I remember the night I met him. That first night, I could almost see the sparks flying around us like little invisible stars floating imperceptibly through the loose strands of our flyaway hair. We talked for hours and hours. I looked in his eyes and I knew it would be love.
I was shit scared.
Real love eclipses all other relationships. Some have described it as seeing in colour for the first time, when everything else before it had been black and white.
It baffles me when my friends tell me that they are feeling “OK” about a guy or when they are hopelessly in love but the guy is unsure about the state of the relationship.
Maybe they’re just scared, like I was. Maybe they had been hurt before.
Or maybe it wasn’t love.
Love shouldn’t be “OK,” or “kinda,” or “I think so,” or “good enough for now,” and if it is, we should ask ourselves if that’s the kind of love we deserve. True love should grip you by the heart and threaten never to let you go. It should be all-consuming and forever (at least for now).
Why on Earth should love be a grey area in your heart and in your mind? Why should we bolster someone else’s ego by staying with them when they don’t love us and it seems as if they never will? For me, the grey areas in my love life always faded out to black.
I remember having relationships that were “OK,” and I stayed for months and months, well after its expiry date. I remember conjuring love from imagined glances and whispered half-truths. I was seeing the best in someone who would never truly love me the way I wanted.
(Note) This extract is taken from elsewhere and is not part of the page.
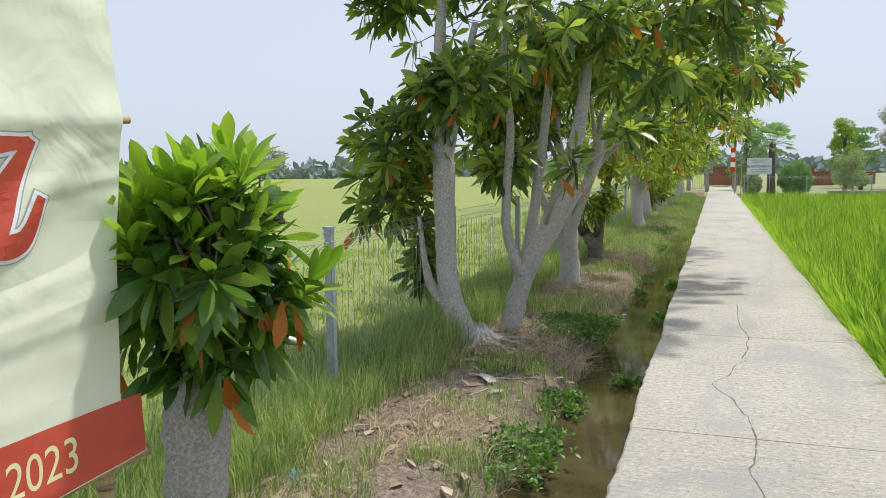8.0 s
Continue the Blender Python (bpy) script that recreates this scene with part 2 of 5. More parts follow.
def concrete():
    """Broomed concrete: fine grooves across the way, grey damp stains, small pits."""
    m, nt, p = blank("broomed_concrete", 0.88, 0, 0.25)
    f = noised(nt, 32, 7, 0.82)
    col = ramp(nt, f, [(0.34, (0.10, 0.09, 0.075)), (0.42, (0.35, 0.325, 0.285)), (0.56, (0.47, 0.435, 0.385)), (0.68, (0.65, 0.61, 0.55))])
    groove = noised(nt, 60, 3, 0.7, (0.05, 1, 1))
    col = mixed(nt, "MULTIPLY", 1.0, col, ramp(nt, groove, [(0.3, (0.84, 0.84, 0.84)), (0.6, (1.06, 1.06, 1.06))]))
    stain = ramp(nt, noised(nt, 1.1, 6, 0.62, (1.3, 0.7, 1), 0.7), [(0.50, (0, 0, 0)), (0.62, (0.75, 0.75, 0.75))])
    col = mixed(nt, "MIX", stain, col, (0.33, 0.33, 0.31))
    col = mixed(nt, "MULTIPLY", 1.0, col, ramp(nt, noised(nt, 0.45, 3), [(0.3, (0.88, 0.87, 0.85)), (0.7, (1.08, 1.07, 1.05))]))
    nt.links.new(col, p.inputs["Base Color"])
    add = nt.nodes.new("ShaderNodeMath")
    add.operation = "ADD"
    nt.links.new(f, add.inputs[0])
    nt.links.new(groove, add.inputs[1])
    bumped(nt, p, add.outputs[0], 0.8, 0.009)
    return m


CONCRETE = concrete()
CRACK = surface("crack_dirt", (0.10, 0.09, 0.075), (0.20, 0.18, 0.15), 3, 40, 0.95)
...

But wishing something was real didn’t make it real, and inevitably my heart always got hurt because the other person didn’t know how they felt, or they knew, but didn’t have the balls to come out and tell me.
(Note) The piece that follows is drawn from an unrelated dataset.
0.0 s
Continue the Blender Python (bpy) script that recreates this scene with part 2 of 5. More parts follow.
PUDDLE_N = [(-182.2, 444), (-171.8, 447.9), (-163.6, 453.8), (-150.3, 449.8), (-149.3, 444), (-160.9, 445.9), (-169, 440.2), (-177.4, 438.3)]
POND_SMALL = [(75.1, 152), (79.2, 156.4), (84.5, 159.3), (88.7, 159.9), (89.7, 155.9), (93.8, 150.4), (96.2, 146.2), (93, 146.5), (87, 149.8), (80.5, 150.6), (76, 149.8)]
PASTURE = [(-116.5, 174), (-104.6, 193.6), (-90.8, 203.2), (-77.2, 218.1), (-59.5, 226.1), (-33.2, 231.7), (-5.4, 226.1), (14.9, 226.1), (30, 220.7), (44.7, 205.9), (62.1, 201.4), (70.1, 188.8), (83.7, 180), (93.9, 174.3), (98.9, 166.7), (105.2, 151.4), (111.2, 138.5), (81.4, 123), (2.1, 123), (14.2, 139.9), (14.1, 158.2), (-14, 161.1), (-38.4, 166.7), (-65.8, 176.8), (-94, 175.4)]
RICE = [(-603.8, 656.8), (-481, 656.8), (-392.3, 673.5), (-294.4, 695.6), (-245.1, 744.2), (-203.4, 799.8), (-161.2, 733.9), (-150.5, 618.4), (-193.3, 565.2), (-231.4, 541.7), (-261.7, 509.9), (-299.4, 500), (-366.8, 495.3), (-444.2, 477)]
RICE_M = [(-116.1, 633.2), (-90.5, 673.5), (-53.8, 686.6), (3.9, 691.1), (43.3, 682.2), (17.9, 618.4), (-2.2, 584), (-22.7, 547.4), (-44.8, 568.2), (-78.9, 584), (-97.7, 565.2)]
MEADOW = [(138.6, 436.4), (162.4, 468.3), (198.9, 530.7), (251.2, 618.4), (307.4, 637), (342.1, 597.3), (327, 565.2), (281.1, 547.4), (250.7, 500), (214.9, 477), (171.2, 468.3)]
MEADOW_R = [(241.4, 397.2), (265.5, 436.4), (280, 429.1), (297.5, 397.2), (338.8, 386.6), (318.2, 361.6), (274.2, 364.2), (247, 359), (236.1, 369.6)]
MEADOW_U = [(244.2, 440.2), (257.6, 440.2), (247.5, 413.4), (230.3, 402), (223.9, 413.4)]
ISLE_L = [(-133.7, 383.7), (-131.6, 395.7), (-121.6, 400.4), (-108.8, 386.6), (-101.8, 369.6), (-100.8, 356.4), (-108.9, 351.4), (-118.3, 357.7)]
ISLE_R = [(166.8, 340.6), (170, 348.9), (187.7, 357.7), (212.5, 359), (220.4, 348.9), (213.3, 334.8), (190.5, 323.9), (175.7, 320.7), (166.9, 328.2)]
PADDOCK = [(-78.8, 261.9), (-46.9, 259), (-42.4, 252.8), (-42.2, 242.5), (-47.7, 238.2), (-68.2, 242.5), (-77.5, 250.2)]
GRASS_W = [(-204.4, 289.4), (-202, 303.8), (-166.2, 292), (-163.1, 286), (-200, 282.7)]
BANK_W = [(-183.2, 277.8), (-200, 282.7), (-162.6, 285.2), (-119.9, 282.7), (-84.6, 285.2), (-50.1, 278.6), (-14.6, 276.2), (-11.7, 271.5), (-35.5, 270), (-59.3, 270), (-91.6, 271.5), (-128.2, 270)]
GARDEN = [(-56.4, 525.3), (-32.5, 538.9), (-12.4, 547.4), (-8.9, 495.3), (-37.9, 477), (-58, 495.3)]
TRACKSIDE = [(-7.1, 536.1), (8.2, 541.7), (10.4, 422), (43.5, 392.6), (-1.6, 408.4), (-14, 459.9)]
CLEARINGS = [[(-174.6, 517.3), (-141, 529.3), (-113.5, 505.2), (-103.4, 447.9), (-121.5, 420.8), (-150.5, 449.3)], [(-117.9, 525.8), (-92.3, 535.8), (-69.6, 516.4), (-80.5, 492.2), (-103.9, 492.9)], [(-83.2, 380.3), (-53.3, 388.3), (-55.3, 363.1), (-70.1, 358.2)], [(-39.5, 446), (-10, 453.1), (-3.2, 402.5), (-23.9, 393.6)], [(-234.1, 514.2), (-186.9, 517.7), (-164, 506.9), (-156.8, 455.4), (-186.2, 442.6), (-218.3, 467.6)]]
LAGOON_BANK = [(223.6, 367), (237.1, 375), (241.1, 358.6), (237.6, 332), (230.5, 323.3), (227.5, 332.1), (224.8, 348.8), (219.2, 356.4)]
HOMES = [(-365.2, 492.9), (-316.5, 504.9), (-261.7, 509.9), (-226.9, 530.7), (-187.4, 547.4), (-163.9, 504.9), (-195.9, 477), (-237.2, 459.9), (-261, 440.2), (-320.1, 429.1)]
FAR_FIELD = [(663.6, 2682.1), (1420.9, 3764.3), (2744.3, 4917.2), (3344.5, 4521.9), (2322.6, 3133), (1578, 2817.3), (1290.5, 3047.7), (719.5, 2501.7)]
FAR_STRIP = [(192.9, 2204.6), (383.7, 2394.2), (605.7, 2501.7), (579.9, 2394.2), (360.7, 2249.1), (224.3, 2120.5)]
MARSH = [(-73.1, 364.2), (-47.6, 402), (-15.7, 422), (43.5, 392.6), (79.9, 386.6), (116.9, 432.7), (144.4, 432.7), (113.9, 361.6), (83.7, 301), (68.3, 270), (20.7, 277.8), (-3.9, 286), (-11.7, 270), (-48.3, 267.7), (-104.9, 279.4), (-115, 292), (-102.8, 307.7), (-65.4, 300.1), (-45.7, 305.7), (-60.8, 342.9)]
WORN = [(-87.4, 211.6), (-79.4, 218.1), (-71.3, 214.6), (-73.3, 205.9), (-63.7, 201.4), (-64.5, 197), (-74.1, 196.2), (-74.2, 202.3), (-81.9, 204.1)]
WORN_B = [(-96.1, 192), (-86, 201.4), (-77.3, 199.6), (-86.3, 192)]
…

There will always be stories of unrequited love; that is the nature of love. But I wished that I had known to throw away those “ok” loves a little earlier and save myself the heartache.
On the flip side, why would we want to be with someone that we are feeling lukewarm about? Life is short. Why do we want to spend time in a relationship that is only a half-love?
I remember the first time I took an overnight bag to his house. I was only going to stay the night. I don’t pack light, so, there I was, looking like I was about ready to move in. I was so scared that I almost turned around and went right back home. Because I knew what it meant. I knew that for months or years after that, our souls would be hopelessly intertwined, and my heart would be pulled into a sparkling, all-consuming ocean, from which it would probably never emerge.
Nevertheless, I took the plunge and never looked back. And I’ve never once regretted it.